Hunter faults neo-Anabaptists for succumbing to the same politicization as the Christian right and left. Christian ethics comes down to “the politics of Jesus,” and the Christian community is still seen as “a political reality” (162). Here he is quite unfair to Yoder and the neo-Anabaptists, who understand “politics” in a very different way when applied to Jesus and the Christian community.

The author also overplays the separatist tendencies of neo-Anabaptists, and unfairly criticizes them for being “so relentlessly negative,” even “world-hating,” and for failing to acknowledge what is good and beautiful in the world (164, 174). Much in contemporary society deserves strong critique, however, and such critique can be coupled with an equally strong affirmation of what is good and beautiful. 

Indeed, Hunter’s own proposal for a proper understanding of Christian witness has much in common with the Anabaptists. He shares a deep concern about Christians using political power to bring about cultural change (95, 172). What is needed is a radical rethinking of our theology of power.

Power is inherent in human nature and inescapable (177, 179), but political power is not the only, or even the predominant, expression of power. Jesus exerted social or relational power, submitting to God, rejecting status and reputation, showing compassion, and dealing non-coercively with those outside the community of faith (187-93). This becomes the model for Hunter’s paradigm of a post-political witness to the world, a theology of faithful presence outlined in Essay Three.

At times the author seems to advocate that Christians should give up trying to change the world. He suggests we should “abandon altogether” talk of “redeeming the culture,” “advancing the kingdom,” or “transforming the world” (280).
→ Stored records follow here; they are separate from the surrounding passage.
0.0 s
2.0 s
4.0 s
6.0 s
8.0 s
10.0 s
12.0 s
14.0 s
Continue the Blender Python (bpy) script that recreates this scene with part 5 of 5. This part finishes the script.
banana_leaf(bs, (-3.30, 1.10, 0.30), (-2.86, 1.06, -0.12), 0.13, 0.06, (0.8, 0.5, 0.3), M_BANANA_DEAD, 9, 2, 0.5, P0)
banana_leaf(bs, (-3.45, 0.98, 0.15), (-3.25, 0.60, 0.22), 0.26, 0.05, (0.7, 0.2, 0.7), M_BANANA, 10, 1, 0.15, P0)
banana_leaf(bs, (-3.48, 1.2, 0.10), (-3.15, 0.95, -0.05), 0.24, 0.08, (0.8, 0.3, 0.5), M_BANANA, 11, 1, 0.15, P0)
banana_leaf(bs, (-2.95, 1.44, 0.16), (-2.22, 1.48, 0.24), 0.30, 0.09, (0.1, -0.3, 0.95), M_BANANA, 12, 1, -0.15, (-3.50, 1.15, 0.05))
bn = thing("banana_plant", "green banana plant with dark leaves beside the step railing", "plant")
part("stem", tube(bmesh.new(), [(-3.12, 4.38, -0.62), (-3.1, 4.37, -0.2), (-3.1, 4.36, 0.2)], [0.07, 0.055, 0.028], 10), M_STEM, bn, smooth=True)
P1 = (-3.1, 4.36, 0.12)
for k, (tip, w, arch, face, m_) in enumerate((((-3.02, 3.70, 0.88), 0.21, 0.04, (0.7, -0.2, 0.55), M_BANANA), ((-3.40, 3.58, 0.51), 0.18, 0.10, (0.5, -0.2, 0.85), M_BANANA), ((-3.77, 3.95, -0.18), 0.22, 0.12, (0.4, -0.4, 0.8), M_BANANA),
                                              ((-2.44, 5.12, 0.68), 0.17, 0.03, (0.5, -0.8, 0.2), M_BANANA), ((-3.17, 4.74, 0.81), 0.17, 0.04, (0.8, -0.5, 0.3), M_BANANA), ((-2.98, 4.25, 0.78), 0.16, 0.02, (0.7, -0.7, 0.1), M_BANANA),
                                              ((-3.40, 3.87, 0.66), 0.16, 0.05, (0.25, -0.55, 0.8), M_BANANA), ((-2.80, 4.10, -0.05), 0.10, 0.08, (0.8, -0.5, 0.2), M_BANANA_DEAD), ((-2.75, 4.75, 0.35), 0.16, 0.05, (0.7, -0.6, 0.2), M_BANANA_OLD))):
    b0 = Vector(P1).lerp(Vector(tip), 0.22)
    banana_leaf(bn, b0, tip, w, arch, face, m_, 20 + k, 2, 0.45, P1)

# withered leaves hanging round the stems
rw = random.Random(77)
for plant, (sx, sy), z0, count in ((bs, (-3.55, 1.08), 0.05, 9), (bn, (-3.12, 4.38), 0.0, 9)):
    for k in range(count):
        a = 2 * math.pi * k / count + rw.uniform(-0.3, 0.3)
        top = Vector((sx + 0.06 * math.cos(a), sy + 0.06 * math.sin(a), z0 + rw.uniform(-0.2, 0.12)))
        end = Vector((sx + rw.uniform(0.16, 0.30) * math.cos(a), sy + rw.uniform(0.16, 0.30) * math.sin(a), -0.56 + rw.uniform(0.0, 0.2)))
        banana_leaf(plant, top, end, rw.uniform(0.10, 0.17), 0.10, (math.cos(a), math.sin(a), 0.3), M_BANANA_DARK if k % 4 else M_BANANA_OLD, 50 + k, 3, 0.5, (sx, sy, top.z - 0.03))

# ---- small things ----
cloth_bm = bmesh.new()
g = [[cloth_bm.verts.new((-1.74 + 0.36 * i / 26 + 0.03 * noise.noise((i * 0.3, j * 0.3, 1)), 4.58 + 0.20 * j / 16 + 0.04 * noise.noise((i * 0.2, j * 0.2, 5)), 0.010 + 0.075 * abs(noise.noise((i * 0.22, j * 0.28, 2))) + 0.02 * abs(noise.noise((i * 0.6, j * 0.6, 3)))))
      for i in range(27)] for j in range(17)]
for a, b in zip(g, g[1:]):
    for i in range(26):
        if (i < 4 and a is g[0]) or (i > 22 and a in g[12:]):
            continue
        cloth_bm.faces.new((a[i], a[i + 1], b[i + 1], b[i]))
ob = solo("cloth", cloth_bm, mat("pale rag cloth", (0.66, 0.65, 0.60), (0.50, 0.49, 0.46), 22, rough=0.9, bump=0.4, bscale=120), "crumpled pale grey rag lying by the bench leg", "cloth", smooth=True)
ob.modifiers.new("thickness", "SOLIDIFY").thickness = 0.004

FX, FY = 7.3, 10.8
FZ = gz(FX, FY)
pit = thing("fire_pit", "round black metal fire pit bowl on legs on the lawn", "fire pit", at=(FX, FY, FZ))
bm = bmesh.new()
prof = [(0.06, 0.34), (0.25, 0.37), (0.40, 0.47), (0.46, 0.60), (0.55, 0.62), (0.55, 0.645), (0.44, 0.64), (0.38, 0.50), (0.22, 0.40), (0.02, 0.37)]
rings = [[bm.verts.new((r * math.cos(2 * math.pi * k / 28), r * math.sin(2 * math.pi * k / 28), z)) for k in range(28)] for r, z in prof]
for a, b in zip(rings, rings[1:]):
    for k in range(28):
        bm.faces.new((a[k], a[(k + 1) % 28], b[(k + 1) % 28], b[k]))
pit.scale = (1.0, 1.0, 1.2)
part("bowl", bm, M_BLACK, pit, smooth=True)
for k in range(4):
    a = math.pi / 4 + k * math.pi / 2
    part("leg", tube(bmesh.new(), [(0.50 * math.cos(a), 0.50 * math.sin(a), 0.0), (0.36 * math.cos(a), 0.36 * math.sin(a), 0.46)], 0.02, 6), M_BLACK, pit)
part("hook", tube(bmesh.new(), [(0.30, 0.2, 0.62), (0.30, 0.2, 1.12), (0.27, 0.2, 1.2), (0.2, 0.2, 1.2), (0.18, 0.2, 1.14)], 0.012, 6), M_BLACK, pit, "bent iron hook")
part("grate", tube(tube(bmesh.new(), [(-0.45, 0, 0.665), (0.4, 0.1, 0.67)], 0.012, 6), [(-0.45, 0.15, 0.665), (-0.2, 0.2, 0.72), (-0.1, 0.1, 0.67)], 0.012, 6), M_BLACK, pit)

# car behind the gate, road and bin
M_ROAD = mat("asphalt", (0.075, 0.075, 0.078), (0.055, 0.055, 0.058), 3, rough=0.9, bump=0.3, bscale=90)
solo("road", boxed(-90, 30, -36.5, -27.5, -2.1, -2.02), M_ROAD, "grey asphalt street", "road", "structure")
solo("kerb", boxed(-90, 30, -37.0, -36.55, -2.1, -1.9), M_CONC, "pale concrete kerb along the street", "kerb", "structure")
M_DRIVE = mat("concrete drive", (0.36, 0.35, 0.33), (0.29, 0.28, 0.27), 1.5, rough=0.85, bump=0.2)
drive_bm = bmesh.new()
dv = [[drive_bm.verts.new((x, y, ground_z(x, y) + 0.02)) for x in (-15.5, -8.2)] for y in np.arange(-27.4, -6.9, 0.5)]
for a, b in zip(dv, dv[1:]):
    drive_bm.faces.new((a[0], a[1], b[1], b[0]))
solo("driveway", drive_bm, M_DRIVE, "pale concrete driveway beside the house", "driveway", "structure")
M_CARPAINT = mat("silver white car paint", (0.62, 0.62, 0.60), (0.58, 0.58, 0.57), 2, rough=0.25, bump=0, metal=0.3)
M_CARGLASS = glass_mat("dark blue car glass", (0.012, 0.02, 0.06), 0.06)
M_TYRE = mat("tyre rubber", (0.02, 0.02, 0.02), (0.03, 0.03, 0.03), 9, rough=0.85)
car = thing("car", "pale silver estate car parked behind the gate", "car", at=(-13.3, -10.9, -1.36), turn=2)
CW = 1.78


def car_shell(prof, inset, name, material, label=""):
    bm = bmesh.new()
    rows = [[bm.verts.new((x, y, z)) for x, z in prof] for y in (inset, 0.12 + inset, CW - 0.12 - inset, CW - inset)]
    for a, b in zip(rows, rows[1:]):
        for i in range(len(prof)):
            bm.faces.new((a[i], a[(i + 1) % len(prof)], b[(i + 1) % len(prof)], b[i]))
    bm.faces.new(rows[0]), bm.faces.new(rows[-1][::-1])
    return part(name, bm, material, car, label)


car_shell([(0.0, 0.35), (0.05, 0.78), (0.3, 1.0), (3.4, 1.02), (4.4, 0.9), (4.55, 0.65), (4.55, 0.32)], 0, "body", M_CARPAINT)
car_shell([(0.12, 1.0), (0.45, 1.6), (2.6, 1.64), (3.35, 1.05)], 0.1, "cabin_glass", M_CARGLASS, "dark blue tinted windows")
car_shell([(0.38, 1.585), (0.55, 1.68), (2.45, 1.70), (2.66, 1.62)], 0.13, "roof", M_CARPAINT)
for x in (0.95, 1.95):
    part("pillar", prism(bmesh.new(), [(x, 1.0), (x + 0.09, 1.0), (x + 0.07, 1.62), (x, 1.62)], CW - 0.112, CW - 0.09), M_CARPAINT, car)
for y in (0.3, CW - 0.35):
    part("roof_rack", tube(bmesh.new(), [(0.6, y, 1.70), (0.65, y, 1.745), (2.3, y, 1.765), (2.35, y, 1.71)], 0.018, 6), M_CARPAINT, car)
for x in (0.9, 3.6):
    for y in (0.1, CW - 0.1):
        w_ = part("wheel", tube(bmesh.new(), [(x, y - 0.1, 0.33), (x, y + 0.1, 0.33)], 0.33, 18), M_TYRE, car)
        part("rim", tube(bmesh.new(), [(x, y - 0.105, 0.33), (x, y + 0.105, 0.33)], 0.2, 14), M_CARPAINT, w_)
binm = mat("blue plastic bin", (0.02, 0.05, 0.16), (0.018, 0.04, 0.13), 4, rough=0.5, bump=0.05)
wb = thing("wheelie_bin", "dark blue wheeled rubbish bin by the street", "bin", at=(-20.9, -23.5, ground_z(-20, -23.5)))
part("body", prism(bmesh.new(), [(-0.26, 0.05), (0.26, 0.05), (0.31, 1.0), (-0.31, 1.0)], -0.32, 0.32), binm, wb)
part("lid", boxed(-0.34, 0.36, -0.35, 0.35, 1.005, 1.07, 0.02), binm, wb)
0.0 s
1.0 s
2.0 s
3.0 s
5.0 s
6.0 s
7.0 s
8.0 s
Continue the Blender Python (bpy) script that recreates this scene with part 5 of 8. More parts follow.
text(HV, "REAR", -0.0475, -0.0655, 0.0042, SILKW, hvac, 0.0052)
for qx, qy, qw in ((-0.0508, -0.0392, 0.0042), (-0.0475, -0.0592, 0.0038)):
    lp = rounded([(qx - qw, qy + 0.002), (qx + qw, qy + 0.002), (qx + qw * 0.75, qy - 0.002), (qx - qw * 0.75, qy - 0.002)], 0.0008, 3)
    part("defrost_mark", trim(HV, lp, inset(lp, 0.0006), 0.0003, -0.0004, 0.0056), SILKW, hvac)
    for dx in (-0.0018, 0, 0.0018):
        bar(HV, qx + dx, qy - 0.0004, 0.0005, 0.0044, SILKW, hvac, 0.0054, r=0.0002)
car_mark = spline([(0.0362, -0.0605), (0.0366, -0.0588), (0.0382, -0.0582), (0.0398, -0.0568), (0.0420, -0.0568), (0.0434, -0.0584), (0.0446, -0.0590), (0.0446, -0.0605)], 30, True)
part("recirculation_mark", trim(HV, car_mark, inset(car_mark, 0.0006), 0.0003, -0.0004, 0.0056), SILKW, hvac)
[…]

But surely there is something wrong here; our Lord taught us to pray that God’s will be done on earth.

What Hunter is really concerned about is improper means. He agrees with neo-Anabaptists on rejecting a Constantinian approach to engagement with the world with its proclivity towards domination and politicization (280). Such an approach tends towards either triumphalism or despair (234). A humbler, more patient orientation towards a faithful incarnational presence in all spheres of life is all that God asks of us. He will take care of changing the world (241). 

Hunter seeks to offer a radically new paradigm of engagement (270, 278). But in the final essay he recounts examples of Christians as a faithful presence in various spheres (266-69), and is forced to concede that neo-Anabaptists have got it right, at least partly (234, 283). Perhaps a more generous reading of both the neo-Anabaptists and the Christian right and left might have made for a shorter, more positive and constructive analysis.